Substance of the Guidelines
Several existing areas of the guidelines should be updated and additional areas included to match the evolution of other international instruments:
- The environment chapter must be extensively revised to include the Rio principles and emerging international environmental standards and treaties.
- The chapter on science and technology must be revised and expanded.
- Additional chapters should be considered on:
- Finance -including portfolio investment
- Corporate governance and consultation processes
- Human rights -including the rights of indigenous peoples
- Advertising and cultural impacts
Register of corporations
Since the Guidelines are not binding, it is necessary that citizens be given access to public information as to which corporations subscribe to them and which do not.
In the event that a purported subscriber to the Guidelines is shown to be in default of the code, the name of that corporation should be removed and placed on the non-subscribers' register.
The performance and standards of all MNEs should be regularly monitored, especially in relation to registered complaints.
Implementation by National Contact Points
StopMAI's provisional acceptance of the Guidelines depends on a minimum of
- a strong, accountable implementation process by NCPs with a presumption of transparent reporting (and permitting access of all citizens to public hearings)

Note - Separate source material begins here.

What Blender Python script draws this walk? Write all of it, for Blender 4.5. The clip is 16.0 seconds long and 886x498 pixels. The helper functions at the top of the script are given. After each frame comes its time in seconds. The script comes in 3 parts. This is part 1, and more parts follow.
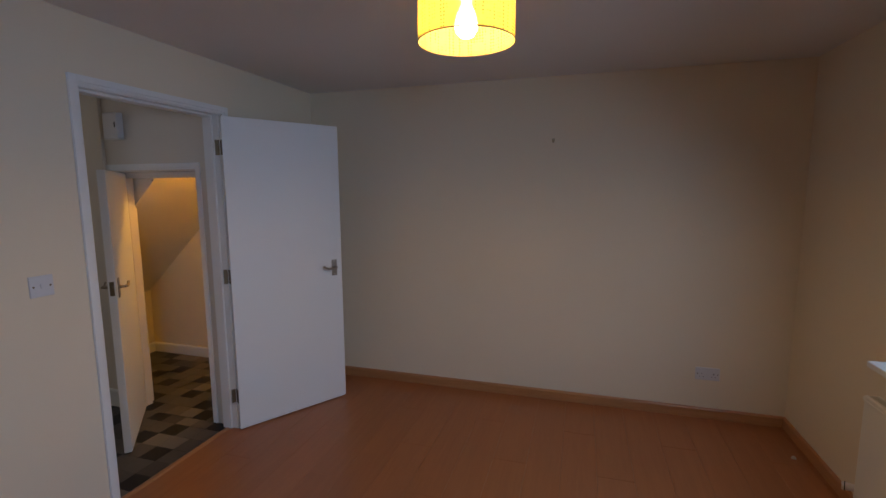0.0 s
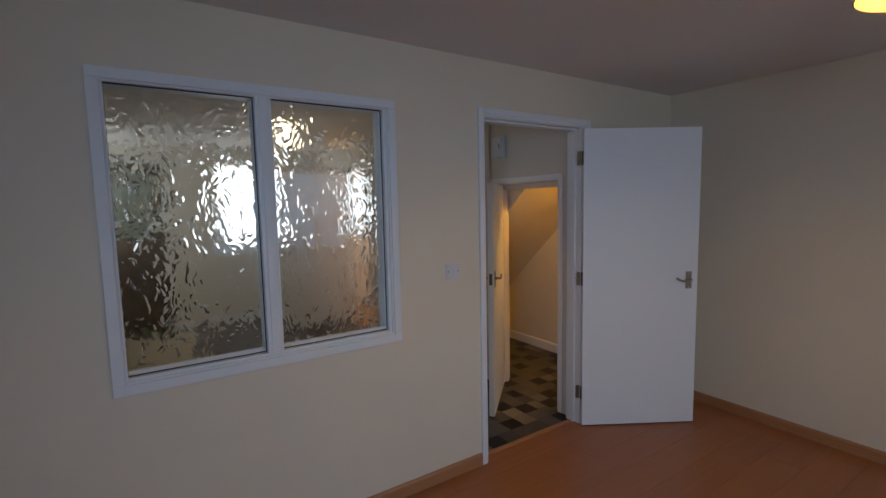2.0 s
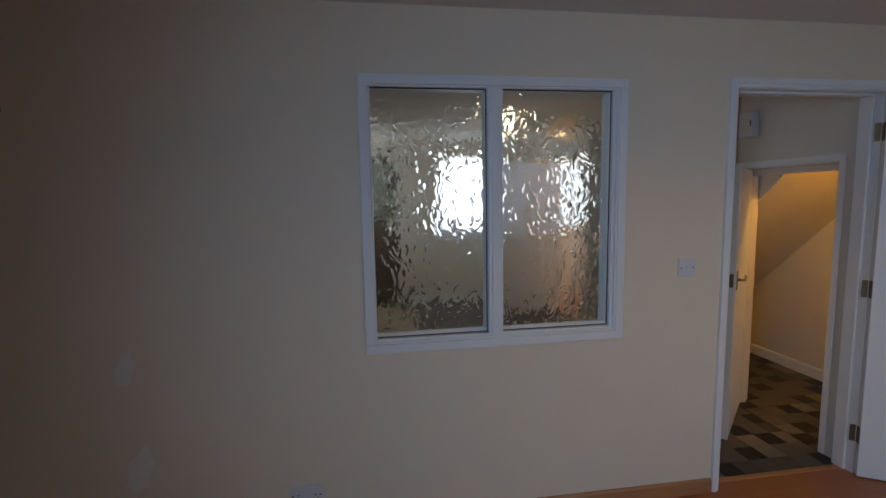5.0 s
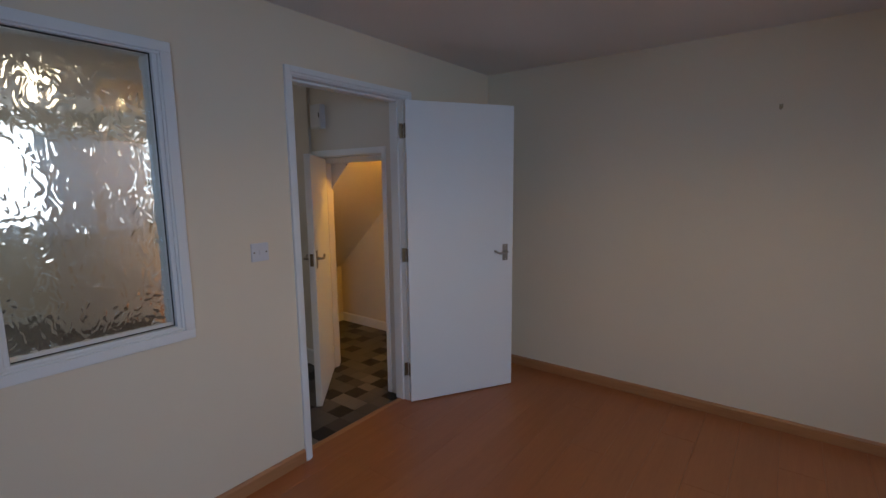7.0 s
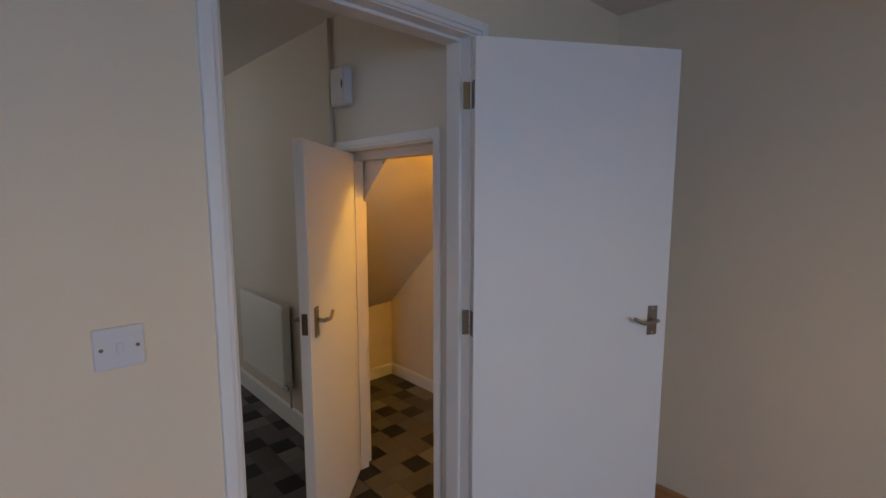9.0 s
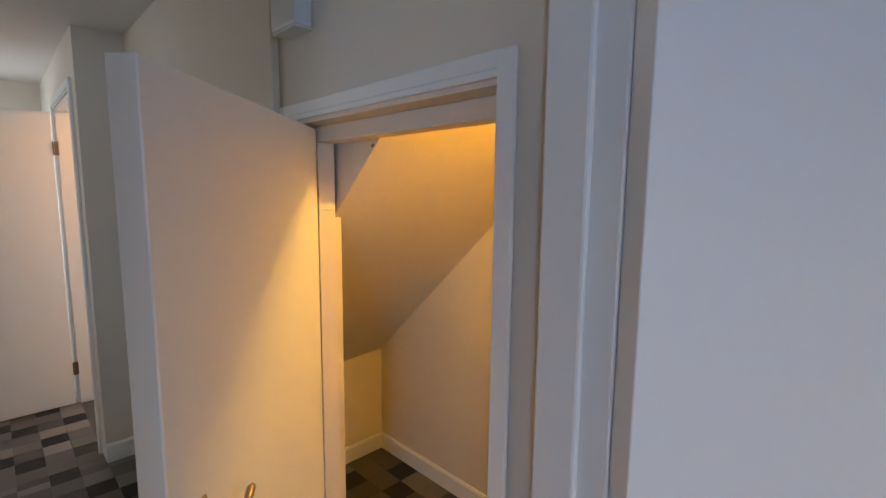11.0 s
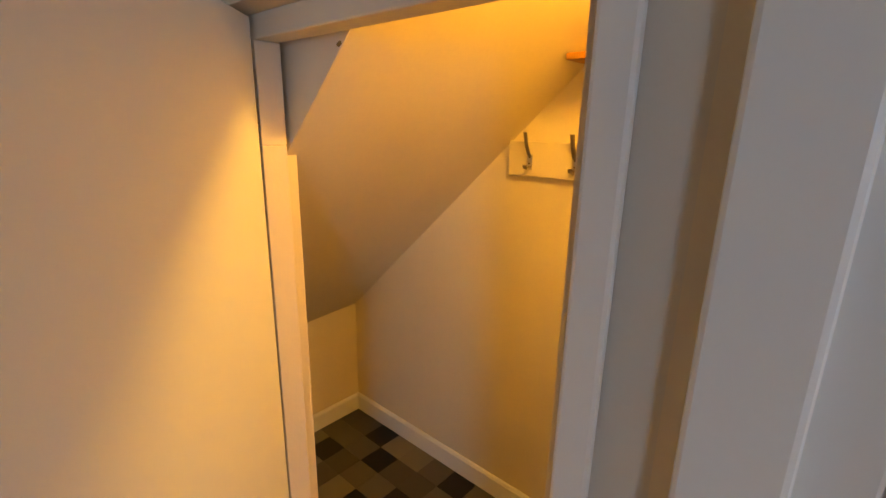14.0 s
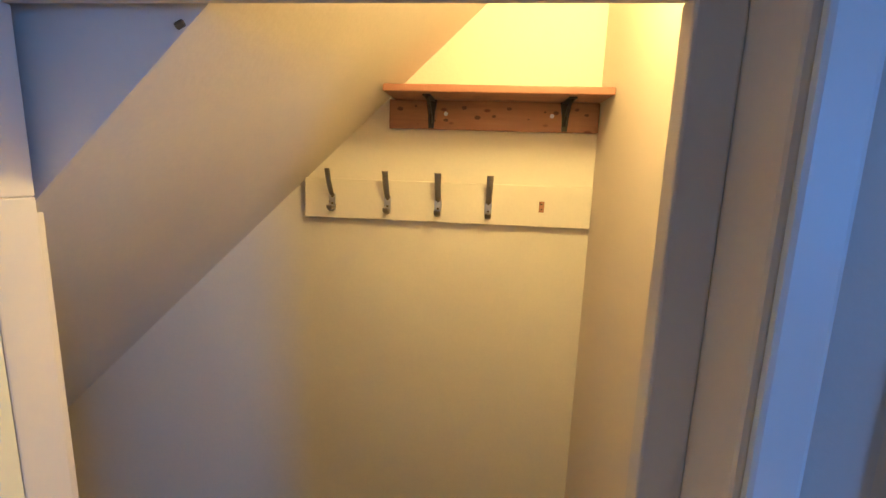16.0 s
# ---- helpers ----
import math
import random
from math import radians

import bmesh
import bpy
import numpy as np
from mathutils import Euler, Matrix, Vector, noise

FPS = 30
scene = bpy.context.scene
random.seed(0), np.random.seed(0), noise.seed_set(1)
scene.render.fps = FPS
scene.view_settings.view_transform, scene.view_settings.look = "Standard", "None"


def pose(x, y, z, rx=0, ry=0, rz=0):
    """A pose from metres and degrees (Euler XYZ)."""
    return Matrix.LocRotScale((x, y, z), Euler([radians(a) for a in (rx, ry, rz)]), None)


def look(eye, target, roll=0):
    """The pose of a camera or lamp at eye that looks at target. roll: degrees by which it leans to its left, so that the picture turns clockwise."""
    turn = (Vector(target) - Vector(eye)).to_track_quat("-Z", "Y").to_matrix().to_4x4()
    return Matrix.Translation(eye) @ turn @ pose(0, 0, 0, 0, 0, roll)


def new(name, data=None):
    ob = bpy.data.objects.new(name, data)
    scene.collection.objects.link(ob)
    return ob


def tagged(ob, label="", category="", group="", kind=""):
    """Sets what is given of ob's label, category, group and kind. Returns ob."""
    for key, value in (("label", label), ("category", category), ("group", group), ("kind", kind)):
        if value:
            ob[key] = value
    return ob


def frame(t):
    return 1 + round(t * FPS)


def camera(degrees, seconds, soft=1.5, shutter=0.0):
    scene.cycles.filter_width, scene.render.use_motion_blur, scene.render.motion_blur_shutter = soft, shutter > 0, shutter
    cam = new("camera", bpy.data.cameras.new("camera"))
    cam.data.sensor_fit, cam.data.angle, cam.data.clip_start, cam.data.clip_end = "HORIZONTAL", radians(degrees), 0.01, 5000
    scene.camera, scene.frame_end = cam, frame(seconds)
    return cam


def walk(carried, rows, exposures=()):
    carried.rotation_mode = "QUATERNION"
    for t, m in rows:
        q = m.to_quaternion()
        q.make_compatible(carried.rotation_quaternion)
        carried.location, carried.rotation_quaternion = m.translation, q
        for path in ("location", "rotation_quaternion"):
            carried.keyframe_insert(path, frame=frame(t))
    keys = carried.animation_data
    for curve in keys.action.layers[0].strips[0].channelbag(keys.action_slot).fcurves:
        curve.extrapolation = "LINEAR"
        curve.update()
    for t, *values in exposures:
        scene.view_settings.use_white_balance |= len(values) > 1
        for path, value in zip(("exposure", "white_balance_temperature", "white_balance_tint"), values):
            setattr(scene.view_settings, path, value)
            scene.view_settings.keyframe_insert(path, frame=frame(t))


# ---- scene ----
cam = camera(87.8, 16.0)
PATH = [
    (0, (2.101, -2.318, 1.543), (1.528, -0.419, 1.285), -0.3),
    (0.5, (2.102, -2.329, 1.546), (1.187, -0.564, 1.326), -0.7),
    (1, (2.09, -2.359, 1.541), (0.898, -0.765, 1.338), -1.4),
    (1.5, (2.055, -2.396, 1.532), (0.581, -1.059, 1.336), -1.3),
    (2, (2.031, -2.423, 1.521), (0.368, -1.329, 1.327), -1.2),
    (2.5, (2.011, -2.467, 1.513), (0.172, -1.708, 1.31), -0.5),
    (3, (2.003, -2.488, 1.497), (0.055, -2.078, 1.307), -0.6),
    (3.2, (2.005, -2.505, 1.512), (0.043, -2.255, 1.312), -0.5),
    (4.25, (2.0, -2.51, 1.512), (0.022, -2.68, 1.29), -0.6),
    (5.3, (1.976, -2.462, 1.508), (0.084, -1.856, 1.286), -1.2),
    (5.5, (1.989, -2.432, 1.502), (0.173, -1.625, 1.278), -1.3),
    (6, (2.02, -2.393, 1.497), (0.467, -1.155, 1.261), -1.6),
    (6.5, (2.041, -2.344, 1.494), (0.758, -0.834, 1.225), -0.4),
    (7, (1.982, -2.219, 1.476), (0.789, -0.64, 1.189), -0.6),
    (7.5, (1.796, -1.966, 1.477), (0.602, -0.377, 1.251), -1.9),
    (8, (1.599, -1.702, 1.462), (0.364, -0.145, 1.23), -1.0),
    (8.5, (1.359, -1.387, 1.479), (-0.03, 0.034, 1.249), -0.5),
    (9, (1.114, -1.166, 1.472), (-0.337, 0.188, 1.228), 0.0),
    (9.5, (0.833, -0.978, 1.510), (-0.635, 0.352, 1.245), -1.0),
    (10, (0.607, -0.768, 1.494), (-0.884, 0.534, 1.212), 0.7),
    (10.2, (0.522, -0.705, 1.499), (-0.967, 0.6, 1.224), 0.7),
    (12.3, (0.040, -0.482, 1.499), (-1.214, 1.057, 1.252), 0.3),
    (12.5, (0.033, -0.481, 1.494), (-1.241, 1.034, 1.213), 0.3),
    (13, (0.024, -0.475, 1.487), (-1.274, 1.003, 1.134), -0.7),
    (13.5, (-0.01, -0.377, 1.494), (-1.264, 1.108, 1.023), 2.1),
    (14, (-0.047, -0.338, 1.491), (-1.327, 1.107, 0.967), 1.1),
    (14.5, (-0.158, -0.277, 1.488), (-1.410, 1.185, 0.946), 3.5),
    (15, (-0.3, -0.26, 1.475), (-1.278, 1.427, 1.031), 2.7),
    (15.5, (-0.369, -0.276, 1.484), (-0.791, 1.636, 1.079), 3.0),
    (16, (-0.409, -0.289, 1.492), (-0.597, 1.669, 1.129), 1.9),
]
EXPOSURE = [
    (0, -1.46, 6700, 15), (1, -1.46, 6500, 12), (3, -1.50, 6750, 11), (5.5, -1.55, 6300, 10), (6, -1.52, 6200, 10), (8, -1.44, 6600, 12), (9, -1.14, 6600, 11),
    (10, -0.70, 6350, 9), (12.5, -0.60, 6300, 8), (13.5, -0.62, 6900, 9), (14, -0.60, 7800, 10), (14.5, -0.62, 7200, 9), (15, -0.66, 5450, 5),
    (15.5, -0.67, 4400, 9), (16, -0.76, 3860, 8),
]
walk(cam, [(t, look(eye, target, roll)) for t, eye, target, roll in PATH], EXPOSURE)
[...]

- effective global application (implemented by all home-country NCPs as necessary)
- clear standing for ordinary citizens to bring complaints to NCPs
- a transparent and verifiable register of companies actively subscribing to the guidelines
- an expert panel at CIME to supplement NCPs in arbitrating disputes and complaints
- a process at CIME to assess and improve performance of poorly functioning NCPs in response to concerns raised by citizens
- the Guidelines remaining "standards"--not being turned into "principles", and with continuing progress towards their eventual conversion into binding obligations.
IN SUMMARY, it is imperative that multinational enterprises be constrained to much higher standards of performance, as evidenced, for instance, by the irresponsible use of unserviceable ships by TOTAL and other exporters, and by the recent spillage of cyanide in Romania.

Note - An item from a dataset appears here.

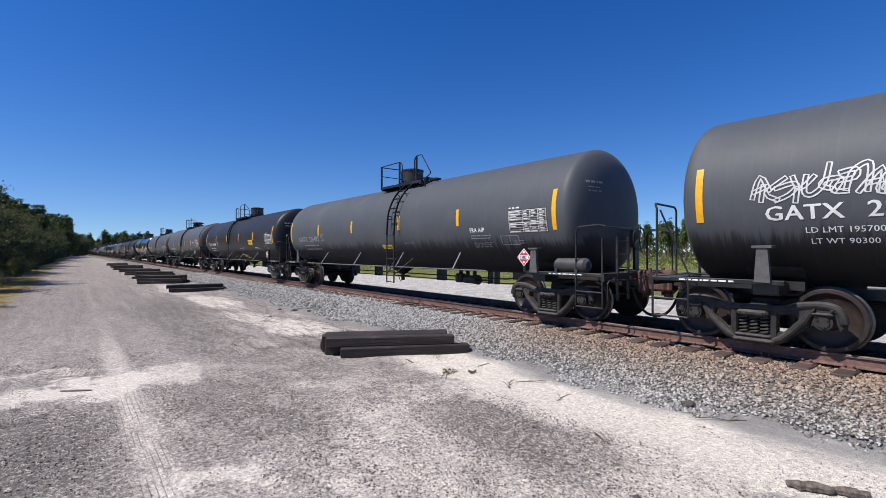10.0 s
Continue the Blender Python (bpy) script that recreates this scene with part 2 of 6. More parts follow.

The 1998 advice of Mme Lalumière to the Government of France, the concomitant furore against the MAI by the world's civil society, and the descent on the WTO Seattle Ministerium by tens of thousands of citizens from every country all demonstrate that the day has passed when the lives of citizens can be loftily directed by remote organs of economic power.
In Western Australia, StopMAI represents a growing body of incensed public opinion which is aware of the manifest deficiencies in the policies of foreign affairs and trade pursued to the loss and detriment of many citizens in the past two decades. It cannot be in the national interest for so many Australians to be impoverished and alienated while giant corporations grow fat with inadequate monitoring and correction of their social and environmental performance standards.